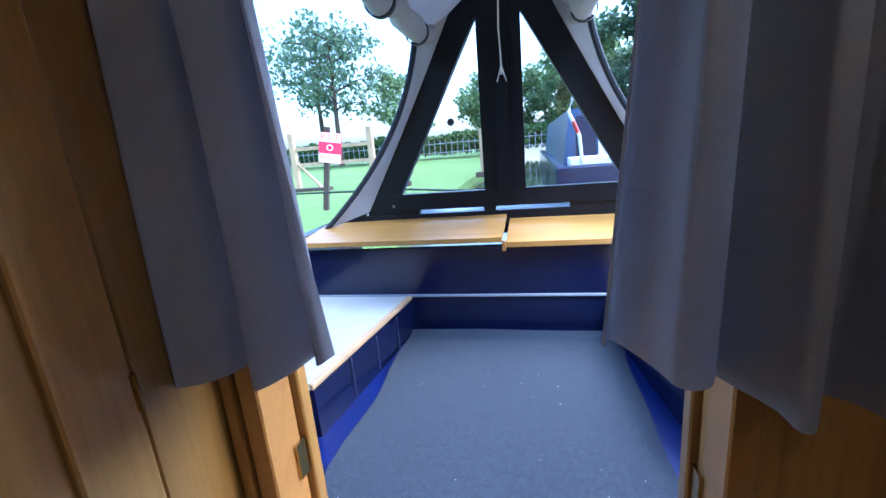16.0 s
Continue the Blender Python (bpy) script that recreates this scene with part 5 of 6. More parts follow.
def back(y0, y1, nm="back_cushion"):
    m = Matrix.Translation((-.775, 0, .375)) @ Matrix.Rotation(radians(-8), 4, "Y")
    n = max(1, int((y1 - y0) / .27))
    spots = [(y0 + (y1 - y0) * (k + .5) / n, .40 - .04 * (k % 2)) for k in range(n)]
    bm = pad(B(), -.065, .065, y0, y1, .0, .600, .045, .014, m, 40)
    mi = m.inverted()
    for v in bm.verts:                      # cloth drawn in round each button, creased between them
        q = mi @ v.co
        if q.x > .03:
            d = min(math.hypot(q.y - a, (q.z - b) * 1.2) for a, b in spots)
            near = min(abs(q.y - a) for a, b in spots)
            q.x -= .016 * math.exp(-(d / .035) ** 2) + .006 * math.exp(-(near / .02) ** 2) * (1 if q.z > .36 else .3)
            v.co = m @ q
    bk = part(nm, bm, M_sofa, sf, "buttoned back cushion", True)
    for e in (y0 + .004, y1 - .004):
        part("piping", tube(B(), [m @ Vector(q) for q in ((.058, e, .03), (.062, e, .28), (.058, e, .53), (.03, e, .572))], .006, 8), M_pipe, bk, "", True)
    for y, z in spots:
        part("button", lathe(B(), [(.016, 0), (.014, .006), (.004, .009)], 14, axis_m(m @ Vector((.058, y, z)), m @ Vector((1, y, z)))), M_sofa, bk, "", True)


back(2.895, 4.305)
back(4.315, 4.60, "corner_cushion")
back(2.20, 2.878)


SHEAR = Matrix(((1, 0, -.10, .04), (0, 1, 0, 0), (0, 0, 1, 0), (0, 0, 0, 1)))   # the end is cut wider at the foot


def end_back():
    m = Matrix.Translation((-.600, 4.60, .41)) @ Matrix.Rotation(radians(3), 4, "Z") @ Matrix.Rotation(radians(-2), 4, "X") @ SHEAR
    b = part("end_back_cushion", pad(B(), -.27, .235, -.070, .070, 0, .535, .028, .010, m), M_sofa, sf, "end back cushion", True)
    part("piping", tube(B(), [m @ Vector(q) for q in ((.232, -.066, .02), (.234, -.066, .30), (.230, -.064, .525), (.14, -.062, .537), (-.22, -.062, .537))], .006, 8), M_pipe, b, "", True)
    part("button", lathe(B(), [(.016, 0), (.014, .006), (.004, .009)], 14, axis_m(m @ Vector((.02, -.076, .36)), m @ Vector((.02, -1, .36)))), M_sofa, b, "", True)


end_back()
# the return's back stands against the galley screen
rb = part("back_cushion", pad(B(), -.80, .348, 1.982, 2.235, .37, .950, .045, .012), M_sofa, sf, "return back cushion", True)
part("piping", tube(B(), [(-.78, 2.232, .938), (.32, 2.232, .938), (.342, 2.232, .90), (.344, 2.232, .45)], .006, 8), M_pipe, rb, "", True)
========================
Repeat the lines above exactly, and keep every picture out.

16.0 s
Continue the Blender Python (bpy) script that recreates this scene with part 5 of 6. More parts follow.
def back(y0, y1, nm="back_cushion"):
    m = Matrix.Translation((-.775, 0, .375)) @ Matrix.Rotation(radians(-8), 4, "Y")
    n = max(1, int((y1 - y0) / .27))
    spots = [(y0 + (y1 - y0) * (k + .5) / n, .40 - .04 * (k % 2)) for k in range(n)]
    bm = pad(B(), -.065, .065, y0, y1, .0, .600, .045, .014, m, 40)
    mi = m.inverted()
    for v in bm.verts:                      # cloth drawn in round each button, creased between them
        q = mi @ v.co
        if q.x > .03:
            d = min(math.hypot(q.y - a, (q.z - b) * 1.2) for a, b in spots)
            near = min(abs(q.y - a) for a, b in spots)
            q.x -= .016 * math.exp(-(d / .035) ** 2) + .006 * math.exp(-(near / .02) ** 2) * (1 if q.z > .36 else .3)
            v.co = m @ q
    bk = part(nm, bm, M_sofa, sf, "buttoned back cushion", True)
    for e in (y0 + .004, y1 - .004):
        part("piping", tube(B(), [m @ Vector(q) for q in ((.058, e, .03), (.062, e, .28), (.058, e, .53), (.03, e, .572))], .006, 8), M_pipe, bk, "", True)
    for y, z in spots:
        part("button", lathe(B(), [(.016, 0), (.014, .006), (.004, .009)], 14, axis_m(m @ Vector((.058, y, z)), m @ Vector((1, y, z)))), M_sofa, bk, "", True)


back(2.895, 4.305)
back(4.315, 4.60, "corner_cushion")
back(2.20, 2.878)


SHEAR = Matrix(((1, 0, -.10, .04), (0, 1, 0, 0), (0, 0, 1, 0), (0, 0, 0, 1)))   # the end is cut wider at the foot


def end_back():
    m = Matrix.Translation((-.600, 4.60, .41)) @ Matrix.Rotation(radians(3), 4, "Z") @ Matrix.Rotation(radians(-2), 4, "X") @ SHEAR
    b = part("end_back_cushion", pad(B(), -.27, .235, -.070, .070, 0, .535, .028, .010, m), M_sofa, sf, "end back cushion", True)
    part("piping", tube(B(), [m @ Vector(q) for q in ((.232, -.066, .02), (.234, -.066, .30), (.230, -.064, .525), (.14, -.062, .537), (-.22, -.062, .537))], .006, 8), M_pipe, b, "", True)
    part("button", lathe(B(), [(.016, 0), (.014, .006), (.004, .009)], 14, axis_m(m @ Vector((.02, -.076, .36)), m @ Vector((.02, -1, .36)))), M_sofa, b, "", True)


end_back()
# the return's back stands against the galley screen
rb = part("back_cushion", pad(B(), -.80, .348, 1.982, 2.235, .37, .950, .045, .012), M_sofa, sf, "return back cushion", True)
part("piping", tube(B(), [(-.78, 2.232, .938), (.32, 2.232, .938), (.342, 2.232, .90), (.344, 2.232, .45)], .006, 8), M_pipe, rb, "", True)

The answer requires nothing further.